- Location: Hillsborough County, Florida, United States
- Nearest city: Lithia, Florida
- Coordinates: 27°46′48″N 82°12′25″W﻿ / ﻿27.780°N 82.207°W
- Governing body: Hillsborough County, Florida Swiftmud

= Balm-Boyette Scrub Nature Preserve =

Nature preserve in Hillsborough County, Florida

The Balm-Boyette Scrub Nature Preserve is a 5723 acre preserve located in Hillsborough County, Florida. It was purchased through joint funding from the County's Environmental Lands Acquisition and Protection Program (ELAPP) and the State of Florida's Conservation and Recreation Lands (CARL) Program. While it consists largely of abandoned phosphate pits, it has a large area of undisturbed scrub habitat. Natural habitats within the site include sand pine scrub, xeric oak scrub, pine flatwoods, hardwood hammock, wet prairie, freshwater marsh, cypress swamp, and hardwood swamp. During the 1960s (and prior) the land was pitted with phosphate mines. The natural waterflow had been altered from its original state into a series of stagnant pools. In 2016, a project was undertaken under the umbrella of Swiftmud's Surface Water Improvement and Management, or SWIM, program. The project will create a "habitat mosaic" with habitat for wading birds as well as upland creatures.

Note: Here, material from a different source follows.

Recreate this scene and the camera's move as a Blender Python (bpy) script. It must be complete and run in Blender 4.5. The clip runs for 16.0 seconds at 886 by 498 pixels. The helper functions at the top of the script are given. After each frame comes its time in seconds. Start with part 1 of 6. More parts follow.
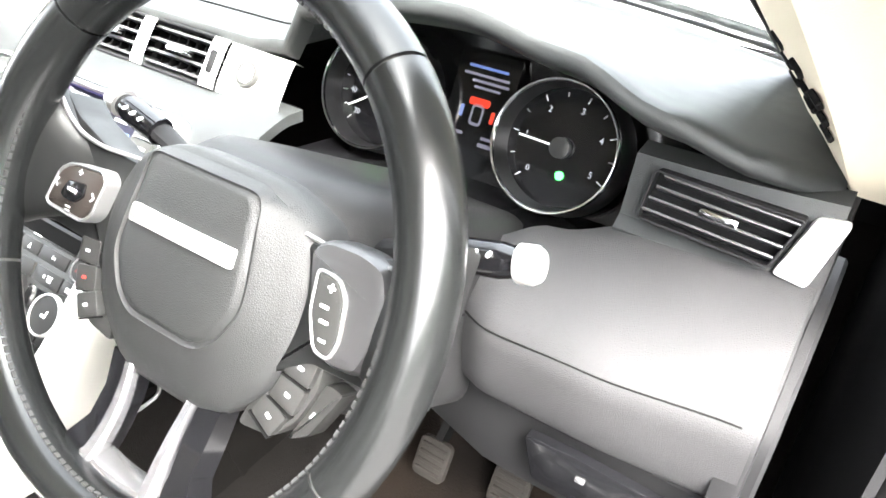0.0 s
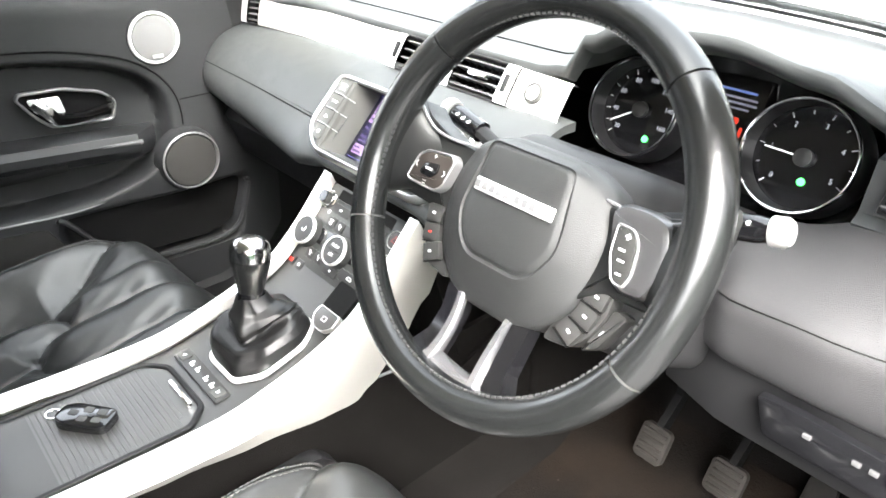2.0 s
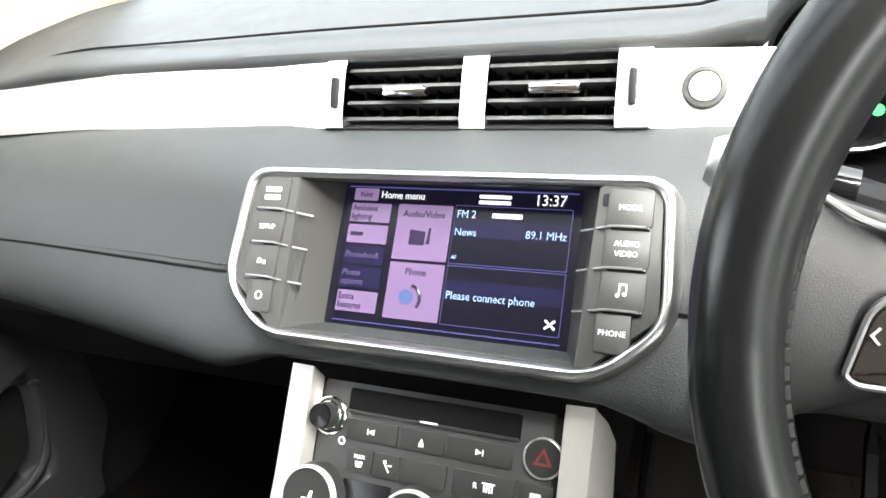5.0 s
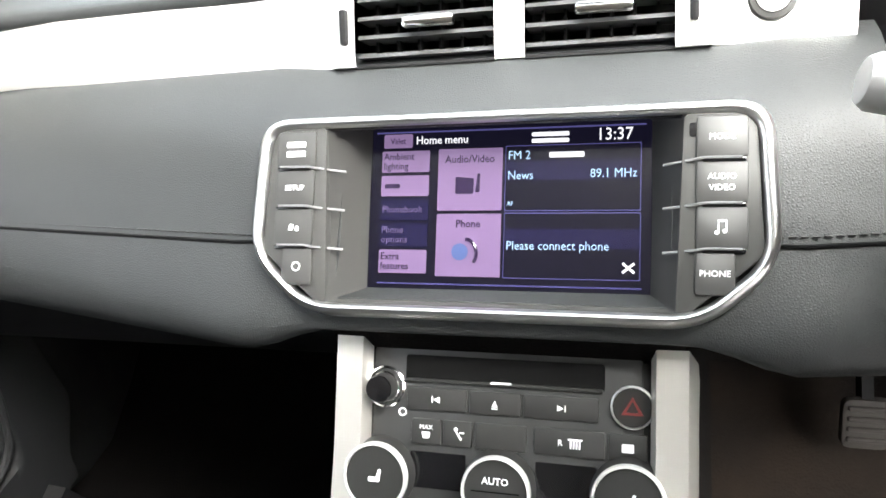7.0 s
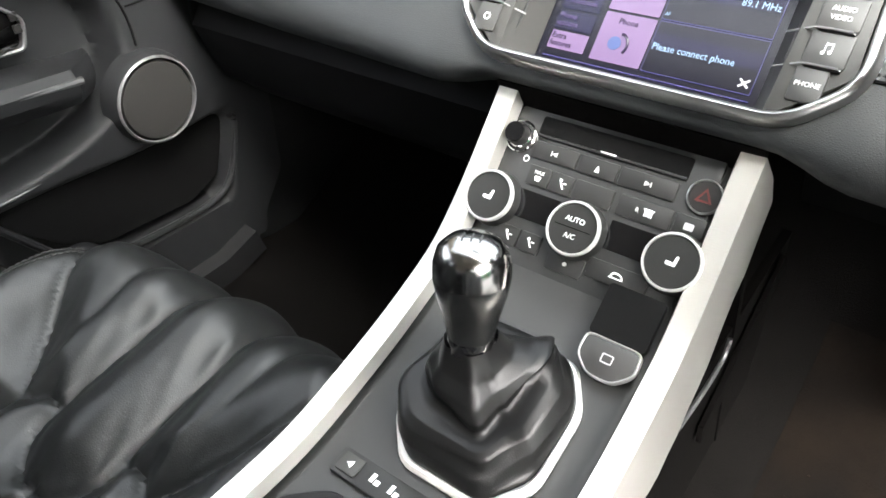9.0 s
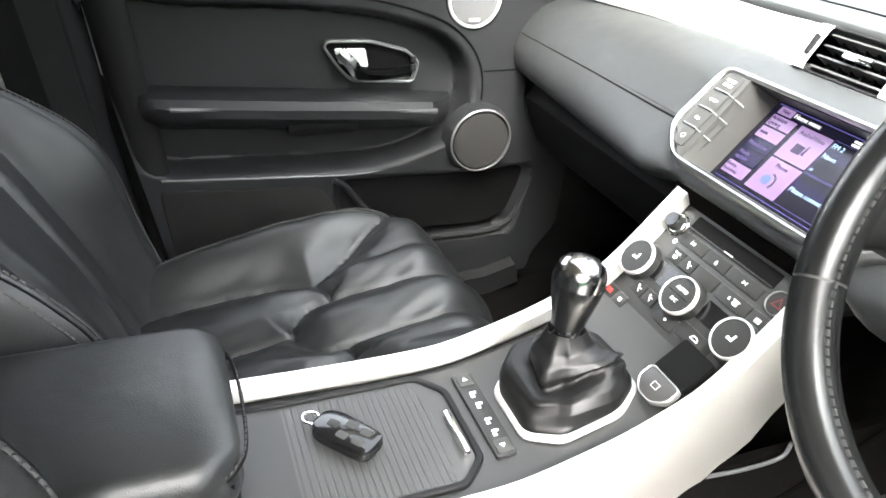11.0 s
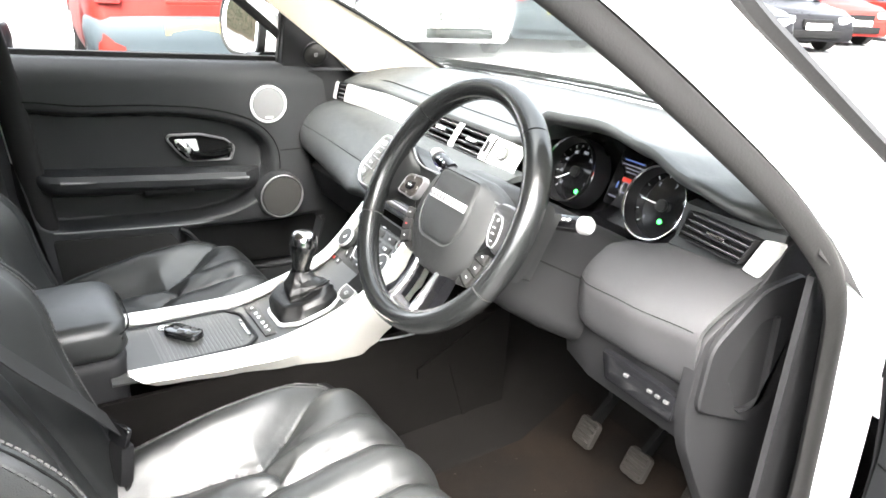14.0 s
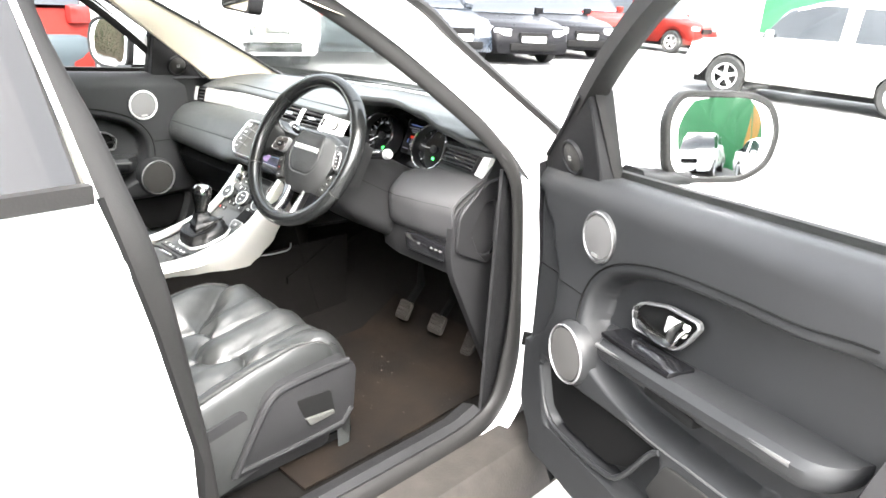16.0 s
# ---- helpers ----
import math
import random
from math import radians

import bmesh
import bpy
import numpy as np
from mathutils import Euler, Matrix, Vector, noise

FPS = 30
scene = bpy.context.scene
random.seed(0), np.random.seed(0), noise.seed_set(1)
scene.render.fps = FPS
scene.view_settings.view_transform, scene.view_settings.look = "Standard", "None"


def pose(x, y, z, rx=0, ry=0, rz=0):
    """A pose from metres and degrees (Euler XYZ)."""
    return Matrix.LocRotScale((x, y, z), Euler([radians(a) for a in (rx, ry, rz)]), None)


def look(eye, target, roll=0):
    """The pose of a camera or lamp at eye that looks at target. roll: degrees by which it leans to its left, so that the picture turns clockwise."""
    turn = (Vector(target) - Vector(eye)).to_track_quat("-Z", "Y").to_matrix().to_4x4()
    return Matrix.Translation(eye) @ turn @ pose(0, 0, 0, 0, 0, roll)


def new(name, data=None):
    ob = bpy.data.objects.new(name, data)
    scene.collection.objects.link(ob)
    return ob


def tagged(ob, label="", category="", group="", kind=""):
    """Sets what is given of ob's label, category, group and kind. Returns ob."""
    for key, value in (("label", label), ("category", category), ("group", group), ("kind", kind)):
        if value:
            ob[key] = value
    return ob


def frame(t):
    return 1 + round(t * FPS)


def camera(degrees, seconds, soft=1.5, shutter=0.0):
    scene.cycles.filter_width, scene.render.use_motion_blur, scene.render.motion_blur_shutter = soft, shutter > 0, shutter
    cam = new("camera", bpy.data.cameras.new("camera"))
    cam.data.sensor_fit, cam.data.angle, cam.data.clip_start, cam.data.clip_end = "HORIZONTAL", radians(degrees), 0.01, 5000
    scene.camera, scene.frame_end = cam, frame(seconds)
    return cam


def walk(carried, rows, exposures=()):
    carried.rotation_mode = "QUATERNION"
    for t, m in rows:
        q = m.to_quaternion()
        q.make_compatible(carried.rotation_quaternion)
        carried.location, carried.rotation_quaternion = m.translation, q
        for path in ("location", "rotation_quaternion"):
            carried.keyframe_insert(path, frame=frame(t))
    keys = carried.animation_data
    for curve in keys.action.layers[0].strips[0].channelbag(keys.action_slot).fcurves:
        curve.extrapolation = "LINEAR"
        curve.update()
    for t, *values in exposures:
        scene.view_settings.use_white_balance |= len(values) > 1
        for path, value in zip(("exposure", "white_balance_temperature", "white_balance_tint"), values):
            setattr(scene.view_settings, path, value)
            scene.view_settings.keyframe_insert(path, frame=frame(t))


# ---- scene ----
cam = camera(62.8, 16.0, soft=1.6, shutter=0.0)
PATH = [
    (0, (0.698, 0.017, 1.3), (-0.188, 1.481, 0.265), 5.1),
    (0.5, (0.754, -0.117, 1.32), (-0.279, 1.206, 0.232), 2.8),
    (1, (0.798, -0.2, 1.364), (-0.275, 1.136, 0.333), 4.4),
    (1.5, (0.789, -0.194, 1.369), (-0.405, 1.02, 0.32), -0.3),
    (2, (0.755, -0.159, 1.334), (-0.564, 0.981, 0.355), 0.2),
    (2.5, (0.624, -0.135, 1.271), (-0.552, 1.094, 0.22), 1.3),
    (3, (0.446, -0.087, 1.19), (-0.632, 1.211, 0.116), 1.0),
    (3.5, (0.319, -0.046, 1.177), (-0.654, 1.326, 0.096), 0.2),
    (4, (0.227, -0.018, 1.218), (-0.618, 1.47, 0.182), -2.2),
    (4.5, (0.212, 0.013, 1.224), (-0.654, 1.528, 0.247), -8.2),
    (7, (0.092, 0.046, 1.231), (-0.467, 1.55, 0.037), -11.9),
    (7.5, (0.116, 0.016, 1.226), (-0.571, 1.428, -0.012), -12.3),
    (8, (0.141, -0.044, 1.196), (-0.617, 1.334, -0.039), -6.6),
    (8.5, (0.169, -0.079, 1.172), (-0.673, 1.259, -0.053), -2.3),
    (9, (0.205, -0.118, 1.174), (-0.795, 1.118, -0.04), -3.0),
    (9.5, (0.26, -0.138, 1.16), (-0.914, 0.957, -0.034), -0.4),
    (12, (0.706, -0.216, 1.339), (-1.016, 0.354, 0.495), 5.0),
    (12.5, (0.825, -0.247, 1.374), (-0.824, 0.533, 0.553), 4.3),
    (13, (0.933, -0.261, 1.383), (-0.677, 0.625, 0.595), 3.9),
    (13.5, (1.069, -0.266, 1.384), (-0.534, 0.651, 0.619), 3.3),
    (14, (1.207, -0.288, 1.397), (-0.352, 0.714, 0.644), 3.2),
    (14.5, (1.319, -0.361, 1.404), (-0.104, 0.86, 0.708), 3.2),
    (15, (1.463, -0.469, 1.422), (0.192, 0.913, 0.735), 4.2),
    (15.5, (1.634, -0.592, 1.437), (0.343, 0.786, 0.778), 4.1),
    (16, (1.79, -0.785, 1.471), (0.524, 0.598, 0.775), 3.8),
]
EXPOSURES = [(0.0, 5.35), (1.5, 5.1), (3.5, 4.6), (5.0, 4.25), (7.0, 4.1), (9.0, 4.2), (9.7, 4.3), (12.0, 5.0), (13.0, 4.9), (15.0, 4.75), (16.0, 4.55)]
walk(cam, [(t, look(eye, target, roll)) for t, eye, target, roll in PATH], EXPOSURES)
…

Many protected species of plants and animals have been documented on the site, including Florida golden aster, Curtiss' Milkweed, Eastern indigo snake, Sherman's fox squirrel, Florida sandhill crane (Grus canadensis pratensis), Southeastern American kestrel (Falco sparverius paulus), and gopher tortoise. Invasive species, such as the Argentine Tegu lizard, have also been spotted in the preserve.

The 971 acre Triple Creek Preserve adjoins Balm-Boyette Scrub's north boundary. The park contains over 20 mile of biking trails. The trails are maintained by a volunteer organization, the SouthWest Association of Mountain Bike Pedalers (SWAMP). Just over 2 mile of hiking trails have been added here linking to the Balm-Boyette trail. In the future, a second parking area will be added at the "Deuces R Wild" gate at 13299 Balm-Boyette Rd. The area got its name from the three creeks that run through portions of the property—Bell Creek, Boggy Creek, and Fish Hawk Creek, all of which flow into the Alafia River. The preserve has a mix of wetland and upland habitat types, including pine flat- woods, wetland forests, and improved pasture areas. It is home to many rare species of plants and animals including flakelet fern and grass-pink orchids.

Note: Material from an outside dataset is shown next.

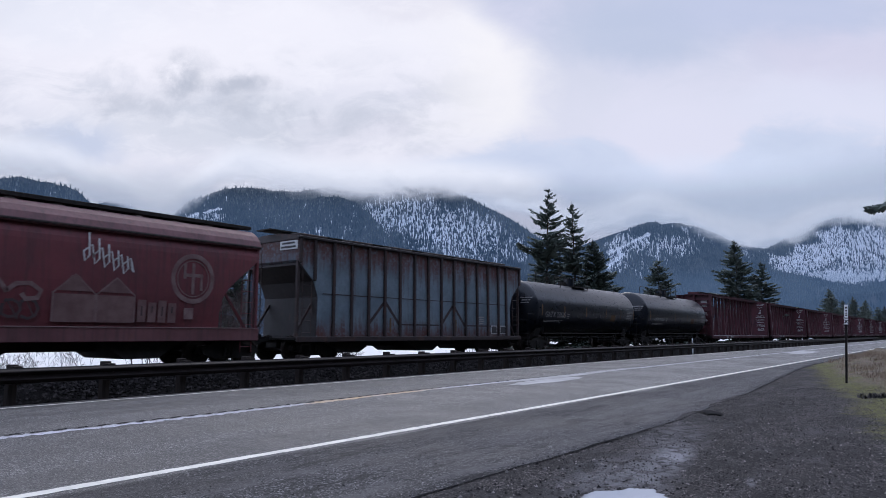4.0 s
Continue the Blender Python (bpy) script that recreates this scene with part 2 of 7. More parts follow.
def car_paint(name, a, b, dirt=(0.03, 0.025, 0.022), rust=(0.12, 0.045, 0.02), rusty=0.3, rough=0.6, streak=0.6, spec=0.5):
    """Weathered railway paint: vertical dirt streaks, rust blooms, faded patches."""
    m, k = material(name)
    vec = k.coords("Object")
    info = k.n("ShaderNodeObjectInfo")
    off = k.n("ShaderNodeCombineXYZ")
    k.put(off.inputs[0], k.math("MULTIPLY", info.outputs["Random"], 37.0))
    vec = k.vmath("ADD", vec, off.outputs[0])
    sm = k.n("ShaderNodeMapping")
    sm.inputs["Scale"].default_value = (5.0, 5.0, 0.35)
    k.put(sm.inputs["Vector"], vec)
    big = k.noise(vec, 0.8, 5, 0.6)
    small = k.noise(vec, 28.0, 5, 0.65)
    st = k.noise(sm.outputs[0], 1.4, 5, 0.65)
    col = k.mix(k.span(big, 0.3, 0.7), a, b)
    col = k.mix(k.math("MULTIPLY", k.span(st, 0.42, 0.72), streak), col, dirt)
    ru = k.math("MULTIPLY", k.span(k.noise(vec, 2.3, 7, 0.7, 0.5), 0.60 - 0.18 * rusty, 0.72 - 0.1 * rusty), rusty)
    col = k.mix(ru, col, rust)
    col = k.mix(k.math("MULTIPLY", small, 0.2), col, dirt)
    r = k.math("ADD", rough - 0.1, k.math("MULTIPLY", k.noise(vec, 6, 4), 0.25))
    k.surface(col, r, 0.0, k.bump(k.math("ADD", small, k.math("MULTIPLY", big, 2.0)), 0.15, 0.01), spec)
    return m


def asphalt():
    """Coarse chip-sealed lanes, an older darker shoulder, faint wheel tracks and damp stretches."""
    m, k = material("asphalt")
    vec = k.coords("Object")
    sx = k.n("ShaderNodeSeparateXYZ")
    k.t.links.new(vec, sx.inputs[0])
    chip = k.n("ShaderNodeTexVoronoi")
    k.put(chip.inputs["Vector"], vec)
    chip.inputs["Scale"].default_value = 72.0
    sep = k.n("ShaderNodeSeparateColor")
    k.t.links.new(chip.outputs["Color"], sep.inputs[0])
    agg2 = k.noise(vec, 14, 5, 0.75)
    ln = k.n("ShaderNodeMapping")
    ln.inputs["Scale"].default_value = (0.06, 1.0, 1.0)
    k.put(ln.inputs["Vector"], vec)
    lanes = k.noise(ln.outputs[0], 1.1, 5, 0.6)
    big = k.noise(vec, 0.5, 6, 0.65)
    grit = k.noise(vec, 150, 3, 0.6)
    stone = k.math("MULTIPLY", k.math("POWER", sep.outputs[0], 5.0), k.span(grit, 0.35, 0.6, 0.3, 1.4))
    sweep = k.n("ShaderNodeMapping")
    sweep.inputs["Scale"].default_value = (0.35, 2.2, 1.0)
    sweep.inputs["Rotation"].default_value = (0, 0, radians(-9))
    k.put(sweep.inputs["Vector"], vec)
    drift = k.noise(sweep.outputs[0], 1.6, 7, 0.68, 0.3)
    col = k.mix(stone, (0.0335, 0.0312, 0.0300), (0.60, 0.575, 0.55))
    col = k.mix(k.span(agg2, 0.42, 0.7, 0.0, 0.4), col, (0.053, 0.050, 0.048))
    col = k.mix(k.span(lanes, 0.38, 0.62, 0, 0.5), col, (0.0255, 0.024, 0.0235))
    old = k.mix(stone, (0.015, 0.0142, 0.0155), (0.33, 0.32, 0.325))
    old = k.mix(k.span(big, 0.42, 0.62, 0, 0.5), old, (0.035, 0.032, 0.033))
    old = k.mix(k.span(drift, 0.50, 0.66, 0, 0.75), old, (0.085, 0.082, 0.085))
    old = k.mix(k.span(drift, 0.47, 0.36, 0, 0.8), old, (0.010, 0.0092, 0.0098))
    tar = k.math("MULTIPLY", k.span(k.math("ADD", sx.outputs[1], k.math("MULTIPLY", lanes, 0.9)), 5.7, 6.3), k.span(agg2, 0.3, 0.6, 0.1, 0.35))
    old = k.mix(tar, old, (0.007, 0.0065, 0.0075))
    wob = k.math("ADD", sx.outputs[1], k.math("MULTIPLY", big, 0.25))
    salt = k.noise(vec, 34, 4, 0.75)
    col = k.mix(k.span(salt, 0.50, 0.72, 0.0, 0.5), col, (0.085, 0.080, 0.078))
    col = k.mix(k.span(salt, 0.46, 0.30, 0.0, 0.75), col, (0.012, 0.0112, 0.011))
    old = k.mix(k.span(salt, 0.46, 0.32, 0.0, 0.6), old, (0.006, 0.0056, 0.006))
    old = k.mix(k.span(salt, 0.55, 0.72, 0.0, 0.5), old, (0.075, 0.070, 0.070))
    isold = k.span(wob, NEAR_Y + 0.02, NEAR_Y - 0.1)
    col = k.mix(isold, col, old)
    wet = k.span(k.math("ADD", big, k.math("MULTIPLY", lanes, 0.5)), 0.55, 0.95)
    r = k.math("ADD", k.math("SUBTRACT", 0.62, k.math("MULTIPLY", wet, 0.2)), k.math("MULTIPLY", isold, 0.15))
    k.surface(col, r, 0.0, k.bump(k.math("ADD", k.math("MULTIPLY", chip.outputs["Distance"], -0.6), k.math("ADD", agg2, grit)), 0.6, 0.008), k.math("SUBTRACT", 0.5, k.math("MULTIPLY", isold, 0.25)))
    return m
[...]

Triple Creek was jointly purchased by ELAPP and the Florida Communities Trust (FCT).

==Facilities==
The park has no structures or facilities other than a parking lot and one portable bathroom stall. Additional parking is available on the wide shoulders of Balm-Boyette Road.

==Mountain biking==
The preserve has become a destination mountain biking trip, with over 25 miles of trails, mostly singletrack. The trails provide a wide mix of difficulties from beginner to expert.